Divide the chicken and mushrooms evenly. Then top with glutinous rice and press firmly. Cover the bowls with aluminum foil and steam on high heat for about 40 to 50 minutes. To serve: Remove the aluminum foil and invert the glutinous rice into a small plate and discard the pan or bowl. Serve immediately.


  1. Mmm, yum. Is this the same glutinous rice where you wrap it in some kind of a leaf before steaming it?

  2. Some questions on the steaming:

    1. How are you steaming the glutinous rice with chicken exactly? Are you using a bamboo steamer?

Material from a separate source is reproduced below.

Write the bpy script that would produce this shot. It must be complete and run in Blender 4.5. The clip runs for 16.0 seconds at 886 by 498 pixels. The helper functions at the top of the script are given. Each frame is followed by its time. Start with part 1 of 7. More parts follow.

    2. Have you ever made this in a single big bowl or steamer, intead of using separate ramekins or bowls? I imagine that one can steam only a few bowls at a time, even if you have a gigantic pot or steamer. This means to make ramekins or 4 stainless steel bowls require at least two steamers going simultaneously. I wonder if I could save time by just dumping everything into one big pot and cooking it all at once--say, a rice cooker.


    Thanks so much for all your recipes, as always.

    Torrance, CA

  3. @Pamela: 1. I'm using a 2-tier steamer. 2. No, I have not made them in a single bowl but I'm sure you can do that with a large steamer. I have not tried using a rice cooker though.

  4. That looks delicious. I have not tried making this...sure to order this when we eat out at the dim sum restaurant. I should try making this one day. Thanks for sharing the recipe Angie :)

  5. that looks delicious!!! i usually hate glutinous rice at yum cha because it's not done nicely but yours looks awesome with the lap chong!

  6. What a cute way to make this! I should make these single servings for me. Yum.

  7. @Divina Pe: Yes but there are several types of leaves for wrapping the rice too.

    @Elin: You are welcome and thanks for the comment.

    @restaurantgroupie: Thanks.

    @gaga: Oh thanks. Ya, do try make them.

  8. I just tried your recipe. I steamed the rice the first round and set it aside. When I went back to add seasoning, the rice is hard and lumped together - hence difficult for me to add in the seasoning. Where have I gone wrong?

  9. @Anonymous: You have to add the seasoning while the rice is still warm. If the rice is hard and lumped together, wear a food safety glove and mix the sauce into the rice with your hand. Then steam the rice a bit longer. It should work.

  10. Thanks Angie! I read other recipes that require water and oil to be added to the rice, together with the other seasonings, before steaming. Is it necessary and would that help to make the rice taste softer?

  11. @Anonymous: You're most welcome! I'm not sure about the other recipe, mine turns out soft too. If you like a more softer texture maybe try adding a little water but not too much though. Otherwise the rice will be mushy.

  12. My dad's method is simpler. After soaking the rice grains overnight, he'll mix the rice grains with seasonings and steam the rice together with the marinated chicken. What is the added benefit of steaming the rice 2 times and frying the chicken before steaming?

  13. @Anonymous: Thanks for sharing your dad's method. The above recipe allows you to keep and steam later, aka Dim Sum restaurant method. So, the steaming time is shorter and the food safety is taken care of.

  14. Now I understand. Thanks Angie for your clear explanation. :)

  15. I made this last night in 4 big bowls and it was absolutely delicious!

  16. Hi Angie, I'm composing a monthly newsletter for my blog and I'm adding a section with 3 or 4 recipes from other blogs that I particularly love. Is it OK to link to you, and could I possibly use a photo from the post to promote it? I'm aiming to send it out on Tuesday so if you could let me know asap that'd be great!

  17. @Becs: Yes, you can use the photo and thanks for the link.

  18. Hi, for steaming of the rice, do we add water and steam or steam without any water?

  19. @Anonymous: It's not necessary to add water to the soaked rice.